--- BEGIN Information provided ---

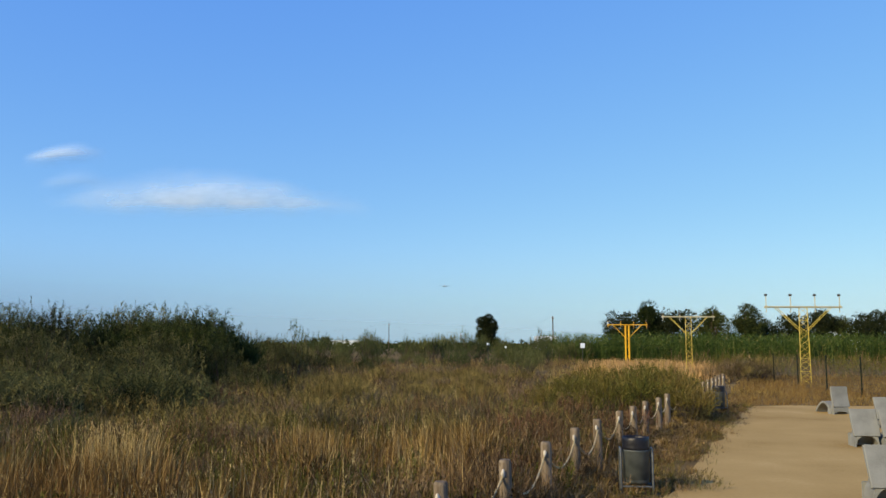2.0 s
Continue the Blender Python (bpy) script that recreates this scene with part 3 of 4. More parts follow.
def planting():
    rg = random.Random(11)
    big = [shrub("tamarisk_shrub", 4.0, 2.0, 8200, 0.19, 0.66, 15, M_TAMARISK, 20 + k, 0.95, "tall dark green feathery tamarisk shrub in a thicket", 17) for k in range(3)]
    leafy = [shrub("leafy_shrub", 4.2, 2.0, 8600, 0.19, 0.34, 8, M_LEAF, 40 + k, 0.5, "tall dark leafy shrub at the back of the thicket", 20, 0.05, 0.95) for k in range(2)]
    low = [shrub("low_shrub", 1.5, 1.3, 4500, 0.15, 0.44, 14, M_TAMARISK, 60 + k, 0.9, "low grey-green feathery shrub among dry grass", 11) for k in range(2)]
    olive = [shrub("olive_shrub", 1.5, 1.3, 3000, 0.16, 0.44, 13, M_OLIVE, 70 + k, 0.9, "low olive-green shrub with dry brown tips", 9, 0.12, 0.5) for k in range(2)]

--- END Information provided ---

▶ **Exercise description**: Repeat the data in full and exactly. Omit pictures.

▶ **Written reply**:
2.0 s
Continue the Blender Python (bpy) script that recreates this scene with part 3 of 4. More parts follow.
def planting():
    rg = random.Random(11)
    big = [shrub("tamarisk_shrub", 4.0, 2.0, 8200, 0.19, 0.66, 15, M_TAMARISK, 20 + k, 0.95, "tall dark green feathery tamarisk shrub in a thicket", 17) for k in range(3)]
    leafy = [shrub("leafy_shrub", 4.2, 2.0, 8600, 0.19, 0.34, 8, M_LEAF, 40 + k, 0.5, "tall dark leafy shrub at the back of the thicket", 20, 0.05, 0.95) for k in range(2)]
    low = [shrub("low_shrub", 1.5, 1.3, 4500, 0.15, 0.44, 14, M_TAMARISK, 60 + k, 0.9, "low grey-green feathery shrub among dry grass", 11) for k in range(2)]
    olive = [shrub("olive_shrub", 1.5, 1.3, 3000, 0.16, 0.44, 13, M_OLIVE, 70 + k, 0.9, "low olive-green shrub with dry brown tips", 9, 0.12, 0.5) for k in range(2)]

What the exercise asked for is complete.